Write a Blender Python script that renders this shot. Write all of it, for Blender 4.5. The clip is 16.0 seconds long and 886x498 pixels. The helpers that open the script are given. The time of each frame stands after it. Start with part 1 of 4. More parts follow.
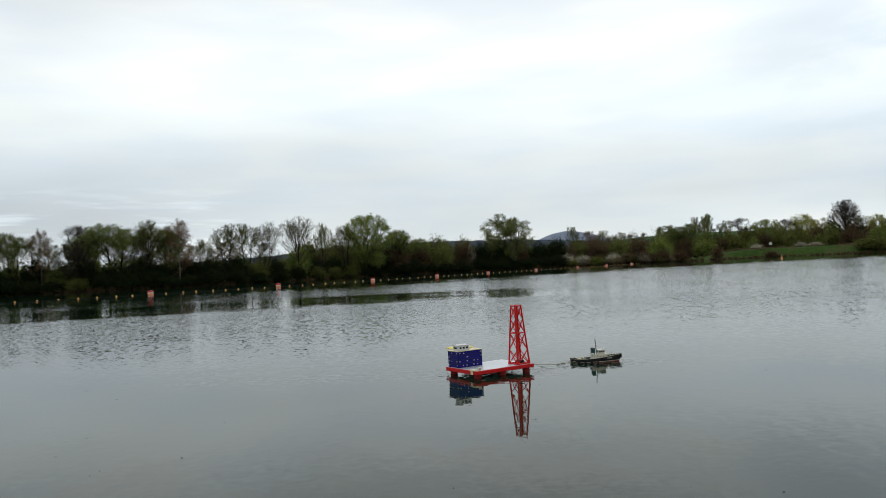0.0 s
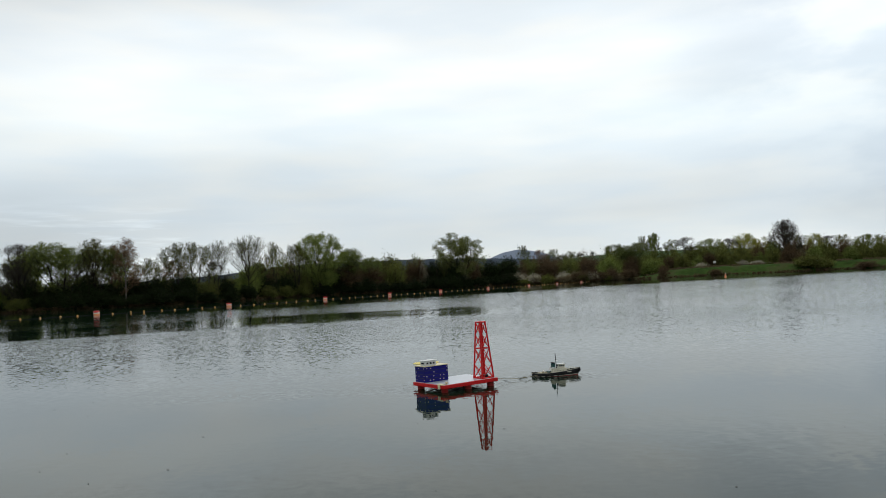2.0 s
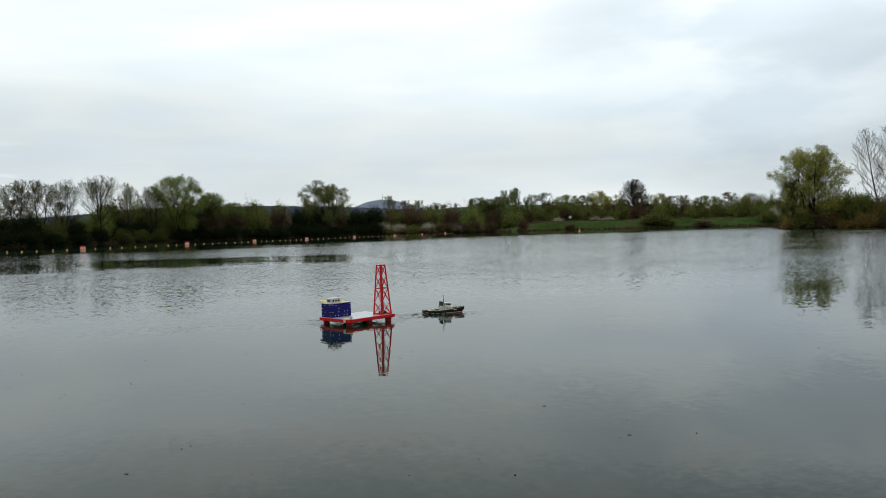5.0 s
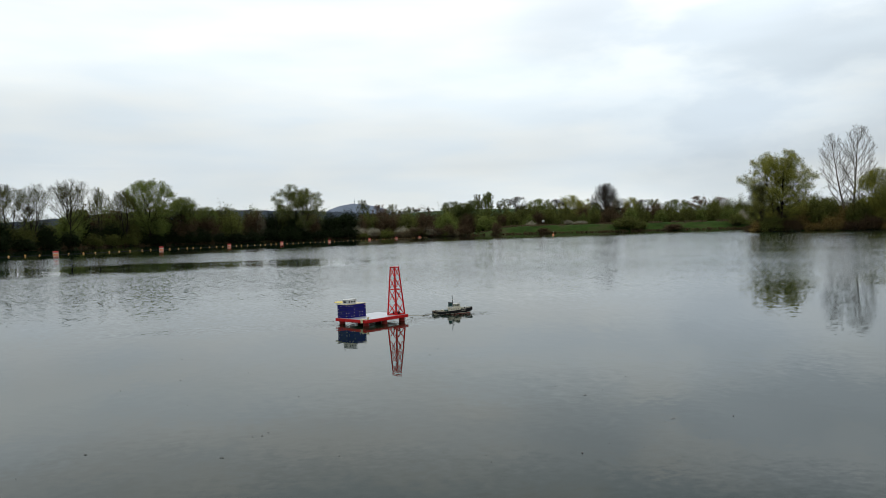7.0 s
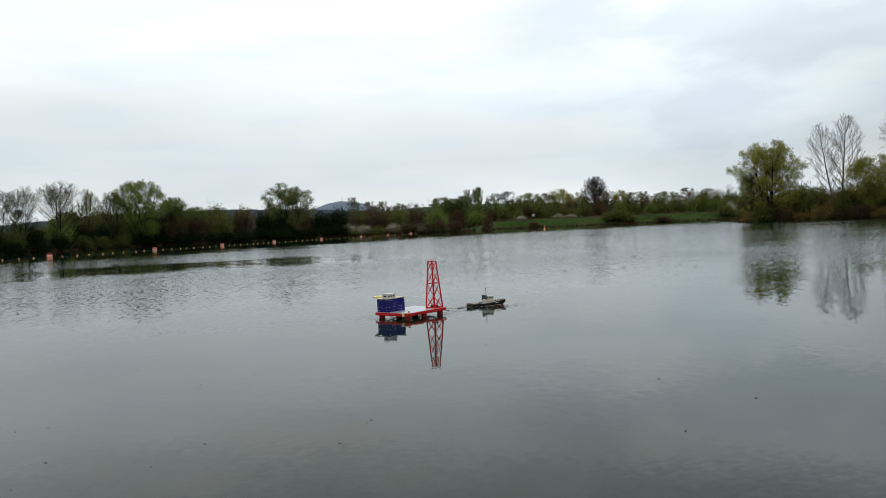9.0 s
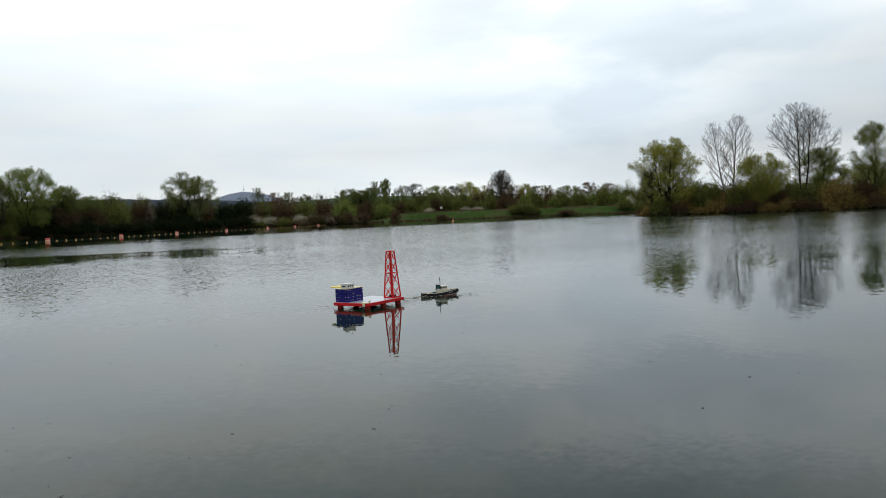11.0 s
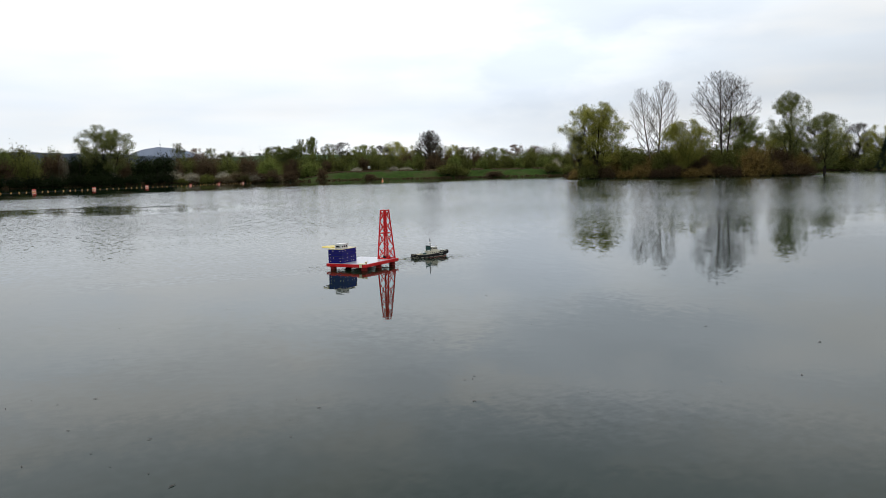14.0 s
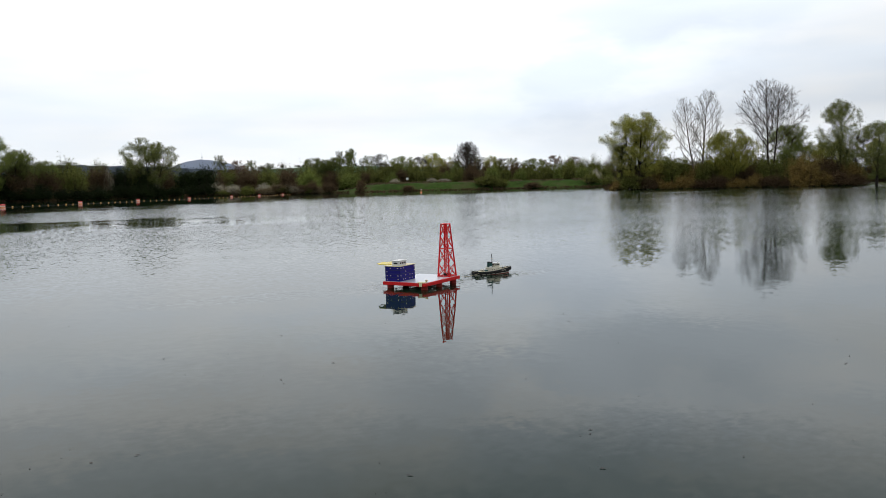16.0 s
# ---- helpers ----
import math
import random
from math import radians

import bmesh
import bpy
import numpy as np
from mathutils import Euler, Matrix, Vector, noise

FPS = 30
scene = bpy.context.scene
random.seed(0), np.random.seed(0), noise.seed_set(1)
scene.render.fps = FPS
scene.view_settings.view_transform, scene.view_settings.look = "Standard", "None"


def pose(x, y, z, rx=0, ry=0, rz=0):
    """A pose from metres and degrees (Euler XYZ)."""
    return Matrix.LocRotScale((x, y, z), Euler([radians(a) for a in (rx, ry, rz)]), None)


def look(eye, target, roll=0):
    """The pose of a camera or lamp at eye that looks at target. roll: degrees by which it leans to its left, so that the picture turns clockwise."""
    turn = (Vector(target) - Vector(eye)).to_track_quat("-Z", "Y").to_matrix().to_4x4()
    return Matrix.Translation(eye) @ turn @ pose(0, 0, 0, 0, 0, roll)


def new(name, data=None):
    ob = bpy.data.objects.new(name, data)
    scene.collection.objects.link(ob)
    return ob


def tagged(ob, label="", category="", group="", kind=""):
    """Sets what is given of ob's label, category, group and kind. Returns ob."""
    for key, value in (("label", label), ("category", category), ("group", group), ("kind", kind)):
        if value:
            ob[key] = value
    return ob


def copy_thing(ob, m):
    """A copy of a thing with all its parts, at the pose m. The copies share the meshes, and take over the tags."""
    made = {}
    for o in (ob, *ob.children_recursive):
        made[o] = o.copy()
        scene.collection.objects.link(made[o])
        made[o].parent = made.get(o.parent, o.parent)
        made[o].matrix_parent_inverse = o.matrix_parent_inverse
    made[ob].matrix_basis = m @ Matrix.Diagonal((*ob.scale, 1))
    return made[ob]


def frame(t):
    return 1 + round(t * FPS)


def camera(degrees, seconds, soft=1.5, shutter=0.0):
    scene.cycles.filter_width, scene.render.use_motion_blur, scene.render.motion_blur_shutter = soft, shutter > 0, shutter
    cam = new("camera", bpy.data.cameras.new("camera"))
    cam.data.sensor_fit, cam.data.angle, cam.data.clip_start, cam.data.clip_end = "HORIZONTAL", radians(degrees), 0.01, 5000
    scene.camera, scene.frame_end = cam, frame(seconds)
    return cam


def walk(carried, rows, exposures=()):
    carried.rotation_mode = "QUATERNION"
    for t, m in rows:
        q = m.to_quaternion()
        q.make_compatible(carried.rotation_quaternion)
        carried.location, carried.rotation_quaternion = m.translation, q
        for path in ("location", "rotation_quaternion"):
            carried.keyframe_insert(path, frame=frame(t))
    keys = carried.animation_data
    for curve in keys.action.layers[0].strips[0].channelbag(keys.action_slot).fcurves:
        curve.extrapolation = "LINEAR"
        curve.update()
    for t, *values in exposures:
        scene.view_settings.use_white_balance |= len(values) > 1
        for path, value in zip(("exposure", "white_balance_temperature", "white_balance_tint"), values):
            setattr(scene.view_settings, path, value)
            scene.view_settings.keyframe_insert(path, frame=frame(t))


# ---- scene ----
cam = camera(60.66, 16.0, soft=0.8)
PATH = [
    (0.0, pose(1.180, 1.161, 1.6, 91.403, 2.611, 1.359)),
    (0.5, pose(1.106, 1.003, 1.6, 90.808, 3.462, 4.387)),
    (1.0, pose(1.052, 0.913, 1.6, 91.572, 3.373, 2.477)),
    (1.5, pose(1.002, 0.832, 1.6, 92.234, 2.714, -1.054)),
    (2.0, pose(0.944, 0.725, 1.6, 92.648, 2.768, -2.311)),
    (2.5, pose(0.858, 0.506, 1.6, 93.051, 2.786, -3.271)),
    (3.0, pose(0.737, 0.223, 1.6, 91.951, 2.167, -4.750)),
    (3.5, pose(0.603, -0.066, 1.6, 90.701, 1.494, -6.530)),
    (4.0, pose(0.460, -0.357, 1.6, 89.295, 1.261, -8.412)),
    (4.5, pose(0.308, -0.575, 1.6, 88.904, 1.270, -10.080)),
    (5.0, pose(0.150, -0.745, 1.6, 88.459, 1.327, -12.598)),
    (7.5, pose(-0.880, -1.080, 1.6, 88.736, 1.567, -14.823)),
    (8.0, pose(-1.104, -1.100, 1.6, 88.527, 1.960, -14.783)),
    (10.5, pose(-2.293, -0.895, 1.6, 87.846, 2.905, -19.872)),
    (11.0, pose(-2.525, -0.820, 1.6, 87.495, 2.122, -22.757)),
    (11.5, pose(-2.753, -0.720, 1.6, 87.426, 0.917, -24.767)),
    (12.0, pose(-2.966, -0.607, 1.6, 86.354, -0.492, -26.765)),
    (12.5, pose(-3.153, -0.468, 1.6, 86.658, 0.482, -27.896)),
    (13.0, pose(-3.326, -0.320, 1.6, 85.291, 0.995, -28.397)),
    (13.5, pose(-3.449, -0.107, 1.6, 84.209, 1.051, -28.389)),
    (14.0, pose(-3.512, 0.161, 1.6, 84.360, 1.139, -28.430)),
    (14.5, pose(-3.543, 0.421, 1.6, 84.804, 1.137, -28.134)),
    (15.0, pose(-3.548, 0.679, 1.6, 85.052, 1.240, -27.614)),
    (15.5, pose(-3.513, 0.966, 1.6, 85.244, 1.337, -26.871)),
    (16.0, pose(-3.430, 1.303, 1.6, 85.267, 1.266, -25.648)),
]
walk(cam, PATH, [(0.0, -0.13, 6500, 8), (2.5, -0.17, 6500, 8), (5.0, -0.14, 6500, 7), (8.0, -0.12, 6500, 9), (11.0, -0.04, 6500, 9), (12.5, 0.04, 6550, 10), (14.5, 0.18, 6550, 13), (16.0, 0.19, 6550, 13)])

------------

◆ Objective
Your copy of the data should match it exactly, except that pictures are left out.

◆ Task output
Write a Blender Python script that renders this shot. Write all of it, for Blender 4.5. The clip is 16.0 seconds long and 886x498 pixels. The helpers that open the script are given. The time of each frame stands after it. Start with part 1 of 4. More parts follow.
0.0 s
2.0 s
5.0 s
7.0 s
9.0 s
11.0 s
14.0 s
16.0 s
# ---- helpers ----
import math
import random
from math import radians

import bmesh
import bpy
import numpy as np
from mathutils import Euler, Matrix, Vector, noise

FPS = 30
scene = bpy.context.scene
random.seed(0), np.random.seed(0), noise.seed_set(1)
scene.render.fps = FPS
scene.view_settings.view_transform, scene.view_settings.look = "Standard", "None"


def pose(x, y, z, rx=0, ry=0, rz=0):
    """A pose from metres and degrees (Euler XYZ)."""
    return Matrix.LocRotScale((x, y, z), Euler([radians(a) for a in (rx, ry, rz)]), None)


def look(eye, target, roll=0):
    """The pose of a camera or lamp at eye that looks at target. roll: degrees by which it leans to its left, so that the picture turns clockwise."""
    turn = (Vector(target) - Vector(eye)).to_track_quat("-Z", "Y").to_matrix().to_4x4()
    return Matrix.Translation(eye) @ turn @ pose(0, 0, 0, 0, 0, roll)


def new(name, data=None):
    ob = bpy.data.objects.new(name, data)
    scene.collection.objects.link(ob)
    return ob


def tagged(ob, label="", category="", group="", kind=""):
    """Sets what is given of ob's label, category, group and kind. Returns ob."""
    for key, value in (("label", label), ("category", category), ("group", group), ("kind", kind)):
        if value:
            ob[key] = value
    return ob


def copy_thing(ob, m):
    """A copy of a thing with all its parts, at the pose m. The copies share the meshes, and take over the tags."""
    made = {}
    for o in (ob, *ob.children_recursive):
        made[o] = o.copy()
        scene.collection.objects.link(made[o])
        made[o].parent = made.get(o.parent, o.parent)
        made[o].matrix_parent_inverse = o.matrix_parent_inverse
    made[ob].matrix_basis = m @ Matrix.Diagonal((*ob.scale, 1))
    return made[ob]


def frame(t):
    return 1 + round(t * FPS)


def camera(degrees, seconds, soft=1.5, shutter=0.0):
    scene.cycles.filter_width, scene.render.use_motion_blur, scene.render.motion_blur_shutter = soft, shutter > 0, shutter
    cam = new("camera", bpy.data.cameras.new("camera"))
    cam.data.sensor_fit, cam.data.angle, cam.data.clip_start, cam.data.clip_end = "HORIZONTAL", radians(degrees), 0.01, 5000
    scene.camera, scene.frame_end = cam, frame(seconds)
    return cam


def walk(carried, rows, exposures=()):
    carried.rotation_mode = "QUATERNION"
    for t, m in rows:
        q = m.to_quaternion()
        q.make_compatible(carried.rotation_quaternion)
        carried.location, carried.rotation_quaternion = m.translation, q
        for path in ("location", "rotation_quaternion"):
            carried.keyframe_insert(path, frame=frame(t))
    keys = carried.animation_data
    for curve in keys.action.layers[0].strips[0].channelbag(keys.action_slot).fcurves:
        curve.extrapolation = "LINEAR"
        curve.update()
    for t, *values in exposures:
        scene.view_settings.use_white_balance |= len(values) > 1
        for path, value in zip(("exposure", "white_balance_temperature", "white_balance_tint"), values):
            setattr(scene.view_settings, path, value)
            scene.view_settings.keyframe_insert(path, frame=frame(t))


# ---- scene ----
cam = camera(60.66, 16.0, soft=0.8)
PATH = [
    (0.0, pose(1.180, 1.161, 1.6, 91.403, 2.611, 1.359)),
    (0.5, pose(1.106, 1.003, 1.6, 90.808, 3.462, 4.387)),
    (1.0, pose(1.052, 0.913, 1.6, 91.572, 3.373, 2.477)),
    (1.5, pose(1.002, 0.832, 1.6, 92.234, 2.714, -1.054)),
    (2.0, pose(0.944, 0.725, 1.6, 92.648, 2.768, -2.311)),
    (2.5, pose(0.858, 0.506, 1.6, 93.051, 2.786, -3.271)),
    (3.0, pose(0.737, 0.223, 1.6, 91.951, 2.167, -4.750)),
    (3.5, pose(0.603, -0.066, 1.6, 90.701, 1.494, -6.530)),
    (4.0, pose(0.460, -0.357, 1.6, 89.295, 1.261, -8.412)),
    (4.5, pose(0.308, -0.575, 1.6, 88.904, 1.270, -10.080)),
    (5.0, pose(0.150, -0.745, 1.6, 88.459, 1.327, -12.598)),
    (7.5, pose(-0.880, -1.080, 1.6, 88.736, 1.567, -14.823)),
    (8.0, pose(-1.104, -1.100, 1.6, 88.527, 1.960, -14.783)),
    (10.5, pose(-2.293, -0.895, 1.6, 87.846, 2.905, -19.872)),
    (11.0, pose(-2.525, -0.820, 1.6, 87.495, 2.122, -22.757)),
    (11.5, pose(-2.753, -0.720, 1.6, 87.426, 0.917, -24.767)),
    (12.0, pose(-2.966, -0.607, 1.6, 86.354, -0.492, -26.765)),
    (12.5, pose(-3.153, -0.468, 1.6, 86.658, 0.482, -27.896)),
    (13.0, pose(-3.326, -0.320, 1.6, 85.291, 0.995, -28.397)),
    (13.5, pose(-3.449, -0.107, 1.6, 84.209, 1.051, -28.389)),
    (14.0, pose(-3.512, 0.161, 1.6, 84.360, 1.139, -28.430)),
    (14.5, pose(-3.543, 0.421, 1.6, 84.804, 1.137, -28.134)),
    (15.0, pose(-3.548, 0.679, 1.6, 85.052, 1.240, -27.614)),
    (15.5, pose(-3.513, 0.966, 1.6, 85.244, 1.337, -26.871)),
    (16.0, pose(-3.430, 1.303, 1.6, 85.267, 1.266, -25.648)),
]
walk(cam, PATH, [(0.0, -0.13, 6500, 8), (2.5, -0.17, 6500, 8), (5.0, -0.14, 6500, 7), (8.0, -0.12, 6500, 9), (11.0, -0.04, 6500, 9), (12.5, 0.04, 6550, 10), (14.5, 0.18, 6550, 13), (16.0, 0.19, 6550, 13)])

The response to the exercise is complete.